Monday, 20 October 2008

Bibliotherapy: what to read when you're scrimping and saving


Now that an age of austerity has returned, and spendthrift ways must be abandoned, I’ve been re-reading one of my favourite books, a dog-eared second-hand copy of ‘Flowers for Mrs Harris’ by Paul Gallico. It was written in 1957, at a time when post-war hardship was not yet distant history, and tells the story of a widow whose life has been one of endless drudgery.

Mrs Ada Harris lives in a basement flat in Battersea, earning three shillings an hour cleaning for clients in Belgravia: ‘She worked ten hours a day, six days a week, fifty-two weeks in the year.’ After her bills are paid, she hoards the leftover pennies for plants, lovingly tending a window box of geraniums, and occasionally ‘a single hyacinth or tulip, bought from a barrow for a hard-earned shilling.’

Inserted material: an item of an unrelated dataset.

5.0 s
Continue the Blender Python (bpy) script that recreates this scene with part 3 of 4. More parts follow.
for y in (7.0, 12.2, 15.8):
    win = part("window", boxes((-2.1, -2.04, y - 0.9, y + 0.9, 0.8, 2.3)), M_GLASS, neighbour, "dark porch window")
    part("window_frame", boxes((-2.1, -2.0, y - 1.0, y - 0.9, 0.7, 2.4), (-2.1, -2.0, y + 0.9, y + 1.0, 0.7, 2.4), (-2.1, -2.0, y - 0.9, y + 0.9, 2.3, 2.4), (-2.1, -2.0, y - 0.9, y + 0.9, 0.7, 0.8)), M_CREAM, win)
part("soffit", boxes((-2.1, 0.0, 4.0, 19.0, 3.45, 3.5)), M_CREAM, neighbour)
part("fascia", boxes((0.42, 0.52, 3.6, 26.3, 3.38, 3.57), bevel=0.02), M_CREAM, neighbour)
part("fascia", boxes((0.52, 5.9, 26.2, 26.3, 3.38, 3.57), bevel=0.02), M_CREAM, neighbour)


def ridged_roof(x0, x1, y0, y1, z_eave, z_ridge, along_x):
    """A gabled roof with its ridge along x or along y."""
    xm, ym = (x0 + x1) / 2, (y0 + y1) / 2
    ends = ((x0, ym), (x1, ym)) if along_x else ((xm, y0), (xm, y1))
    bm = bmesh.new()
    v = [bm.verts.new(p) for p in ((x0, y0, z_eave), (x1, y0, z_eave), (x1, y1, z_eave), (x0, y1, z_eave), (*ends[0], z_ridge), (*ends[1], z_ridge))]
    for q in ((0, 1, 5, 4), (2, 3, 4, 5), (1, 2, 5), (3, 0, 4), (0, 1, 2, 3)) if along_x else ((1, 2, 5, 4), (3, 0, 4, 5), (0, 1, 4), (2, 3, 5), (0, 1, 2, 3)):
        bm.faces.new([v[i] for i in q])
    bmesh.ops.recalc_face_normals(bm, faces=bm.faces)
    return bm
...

One day, in the course of her duties for the fashionable wife of a wealthy industrial baron, Mrs Harris sees two beautiful Dior gowns, and is seized by the desire to own a similar dress. The cost is astronomical -- £450 – and in order to save a sufficient amount from her meagre earnings, she embarks on a lengthy period of self-denial (walking to work instead of taking the bus, mending the holes in her shoes with newspaper), boosted by a modest win on the pools. Finally, after two years, seven months, three weeks and one day, Mrs Harris has scraped together the price of the dress and her airfare to Paris, and sets off for the House of Dior.

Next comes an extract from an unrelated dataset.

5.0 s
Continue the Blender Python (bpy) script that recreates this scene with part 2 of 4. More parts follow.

Her journey involves several mishaps, but Mrs Harris prevails, and at last takes possession of her heart’s desire: a Dior dress with the apt label of ‘Temptation’, a creation of ‘wondrous, frothy foam of seashell pink, sea-cream and pearl white’. Back in London, however, it catches fire and is ruined on its first outing, after the charlady lends it to a selfish young actress. Grief-stricken, Mrs Harris weeps for the loss of the dress and her dreams, but finding solace in the flowers sent by new-found comrades in Paris, she – like the reader – is reminded of the pleasure and treasure of friendship, humanity’s saving grace when material assets go up in smoke.

9 comments:

oxford-reader said...

Thanks Justine! That's almost as good advice as 'what to read when you've just resigned cos you hate your job and to hell with the credit crunch'.
I've never read the book, but the film with Angela Lansbury makes me cry every time. Sadly, because I'm scrimping and saving, I can't read this, as I don't have a copy, but at least I know what to ask my sisters for for Christmas now!

Kerry said...

I found a hardcover copy of the same edition (or at least same dust jacket) at a book sale earlier this month for $2. I bought it just because the cover was so pretty. I'd read one of your previous endorsements of the novel, but didn't make the connection between my new book and the one you'd mentioned until later. What a great surprise! And the book was wonderful.

Justine Picardie said...

Kerry -- you found yourself a bargain with that edition; if it's the first edition, it'll be quite valuable.
Oxford-reader -- you need (and deserve) an equally lucky find. And good luck with the job hunting...

a Cupcake near you! said...

My goodness, you get a lot of comments! I have just stumbled on your book and now your blog -- here's a link to a quick advance piece re: Daphne. I can't wait to meet her through your eyes. Meanwhile:

http://talkingcupcakes.blogspot.com/

Best wishes from this side of the Atlantic, where we're thinking scrimping is going to come in handy.

Edie Powell

Justine Picardie said...

Welcome to the blog -- I am a big fan of cup cakes; indeed, was baking some at the weekend. Hope you enjoy Daphne.

oxford-reader said...

Thanks Justine. It's complicated, as I'm only giving up a portion of my work (I have two jobs), but at least have more time for reading now!

Justine Picardie said...

One job is probably better than two; and it will also give you time for writing, as well as reading.

Lou said...

I have just bought your book DAPHNE.Do you think I should reread REBECCA first,Justine?(To get the most out of your book)I remember reading Rebecca as a teenager but that's a long time ago!(I'm a big fan of yours from Melbourne, Australia)

Justine Picardie said...

Lou -- I don't think you need to re-read Rebecca before 'Daphne'. It's such an archetypal story -- second wife haunted by first wife, like Jane Eyre -- and I know lots of readers have enjoyed 'Daphne' without ever having read du Maurier, or the Brontes. Thanks so much for your comment, and I hope you like the book, as well as the blog!